>>>
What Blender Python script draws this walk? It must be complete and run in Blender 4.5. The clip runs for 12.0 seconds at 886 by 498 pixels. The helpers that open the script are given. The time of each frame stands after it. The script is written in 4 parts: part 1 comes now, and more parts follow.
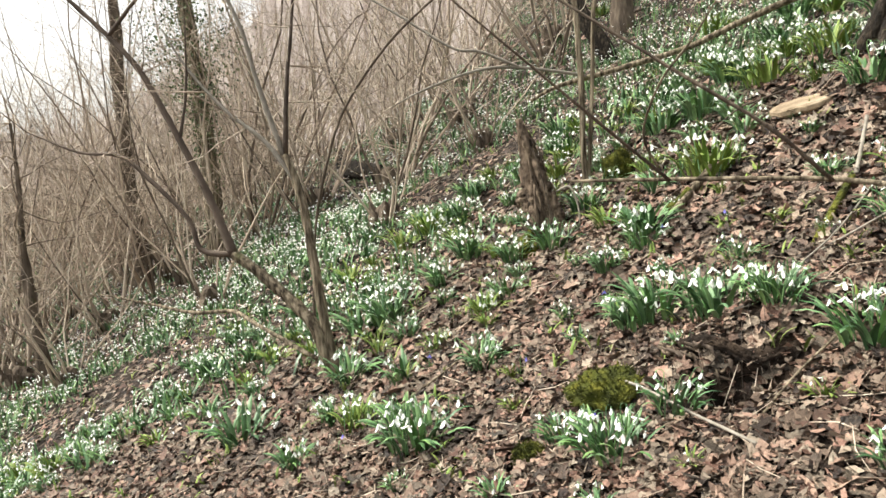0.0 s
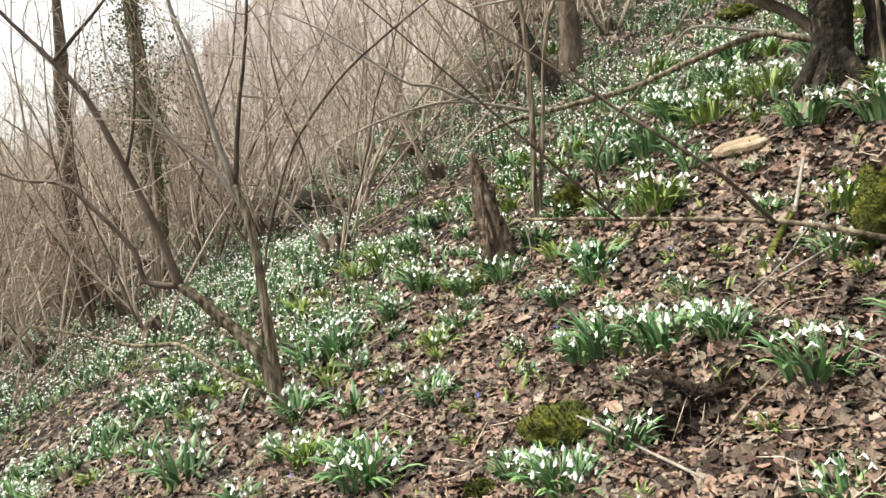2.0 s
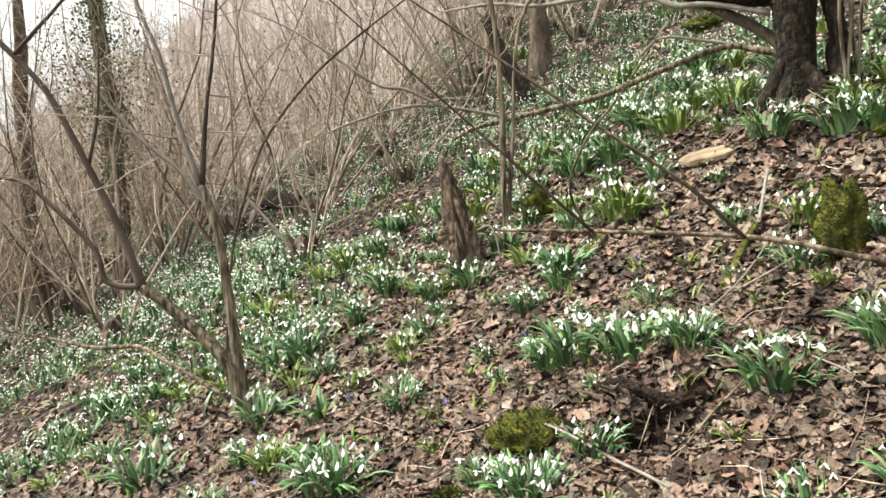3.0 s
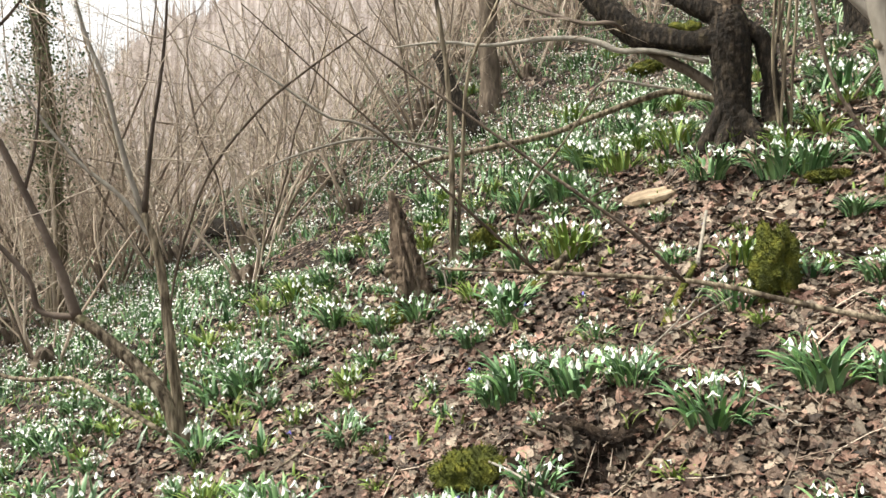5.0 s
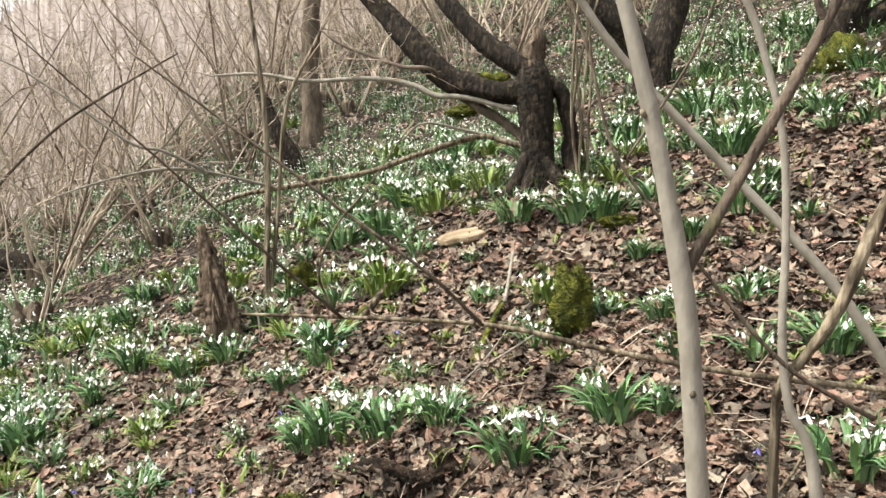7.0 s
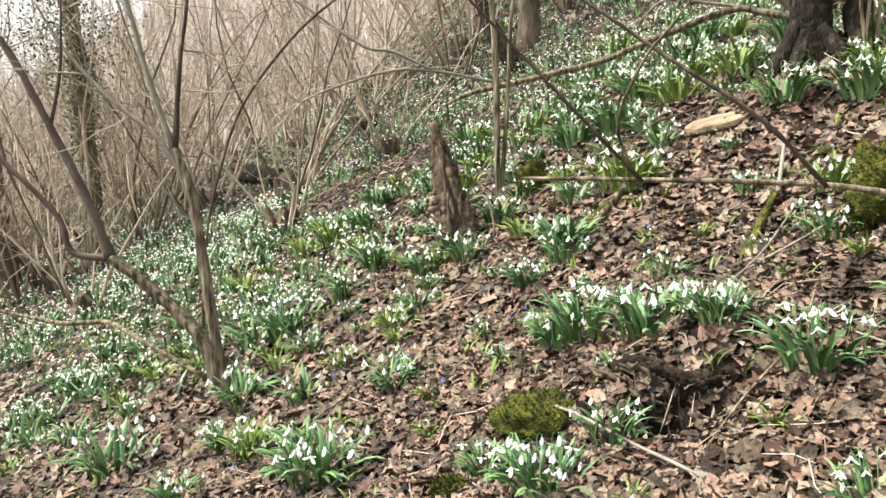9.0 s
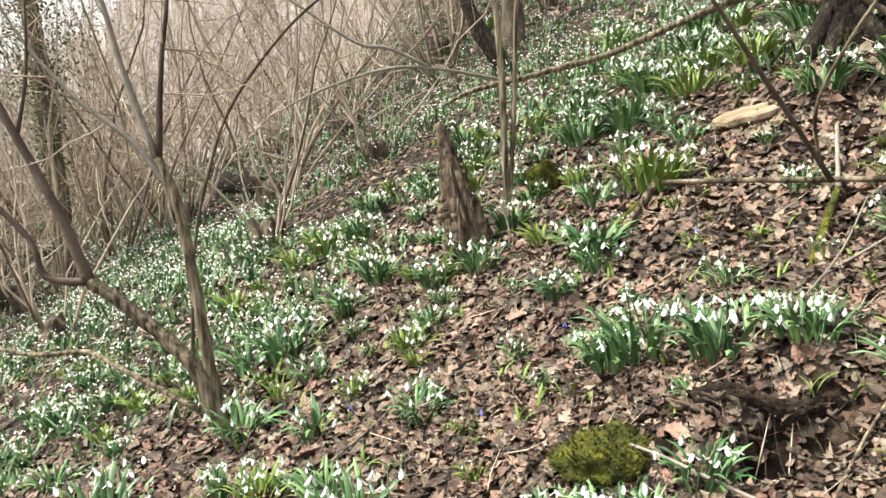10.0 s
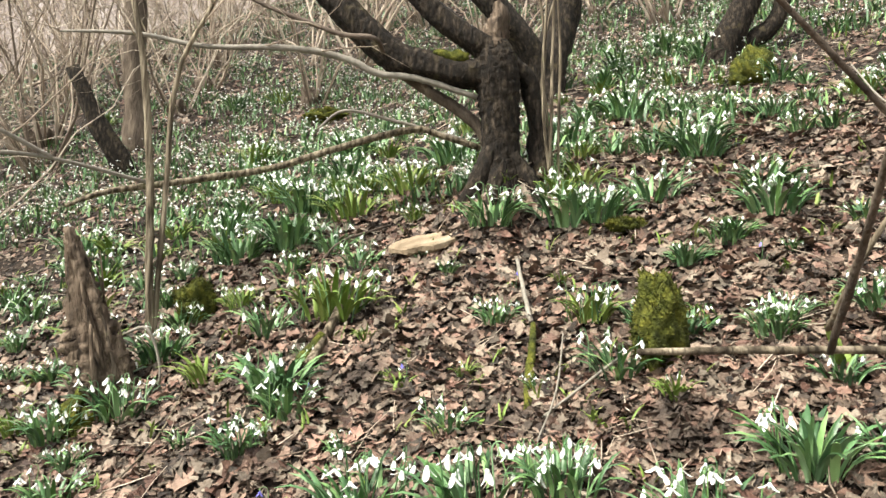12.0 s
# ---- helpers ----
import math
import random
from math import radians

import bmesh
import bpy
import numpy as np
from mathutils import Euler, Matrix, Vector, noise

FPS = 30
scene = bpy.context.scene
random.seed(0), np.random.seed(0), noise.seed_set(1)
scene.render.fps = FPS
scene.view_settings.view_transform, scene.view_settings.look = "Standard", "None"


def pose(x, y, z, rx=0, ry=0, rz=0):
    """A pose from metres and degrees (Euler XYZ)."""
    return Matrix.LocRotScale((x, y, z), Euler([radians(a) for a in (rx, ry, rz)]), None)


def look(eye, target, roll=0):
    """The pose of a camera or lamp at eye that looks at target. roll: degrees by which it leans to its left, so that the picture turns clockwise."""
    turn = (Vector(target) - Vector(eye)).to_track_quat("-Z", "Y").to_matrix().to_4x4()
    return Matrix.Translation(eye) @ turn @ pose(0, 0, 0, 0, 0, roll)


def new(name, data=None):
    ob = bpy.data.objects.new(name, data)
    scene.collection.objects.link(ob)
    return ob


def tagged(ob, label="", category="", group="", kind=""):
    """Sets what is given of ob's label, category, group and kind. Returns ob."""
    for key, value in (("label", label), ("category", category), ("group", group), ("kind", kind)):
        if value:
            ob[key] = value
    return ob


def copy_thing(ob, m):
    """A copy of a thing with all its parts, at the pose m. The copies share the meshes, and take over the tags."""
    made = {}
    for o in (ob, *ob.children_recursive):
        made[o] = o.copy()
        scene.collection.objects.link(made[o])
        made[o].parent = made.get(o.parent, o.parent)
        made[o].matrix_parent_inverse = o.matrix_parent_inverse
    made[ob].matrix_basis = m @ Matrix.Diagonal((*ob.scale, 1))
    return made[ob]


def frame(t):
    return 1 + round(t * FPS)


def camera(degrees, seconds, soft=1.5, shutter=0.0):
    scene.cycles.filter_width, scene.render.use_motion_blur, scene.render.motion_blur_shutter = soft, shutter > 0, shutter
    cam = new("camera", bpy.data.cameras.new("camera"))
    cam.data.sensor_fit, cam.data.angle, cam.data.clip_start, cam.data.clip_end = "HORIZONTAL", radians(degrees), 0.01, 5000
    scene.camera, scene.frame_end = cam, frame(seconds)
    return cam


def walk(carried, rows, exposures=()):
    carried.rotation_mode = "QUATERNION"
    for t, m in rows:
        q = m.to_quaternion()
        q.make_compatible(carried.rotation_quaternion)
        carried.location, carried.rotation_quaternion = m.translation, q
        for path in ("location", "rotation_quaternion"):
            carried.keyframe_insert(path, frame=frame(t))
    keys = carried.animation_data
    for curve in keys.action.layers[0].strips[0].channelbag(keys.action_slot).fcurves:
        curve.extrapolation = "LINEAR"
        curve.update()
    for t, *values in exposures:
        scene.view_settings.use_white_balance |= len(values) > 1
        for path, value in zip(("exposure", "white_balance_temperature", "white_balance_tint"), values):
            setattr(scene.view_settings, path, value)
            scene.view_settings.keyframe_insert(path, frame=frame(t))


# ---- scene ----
<<<
→ **Objective**: In the listing, find every line containing the word "random" and list it.

→ **Solved exercise**:
import random
random.seed(0), np.random.seed(0), noise.seed_set(1)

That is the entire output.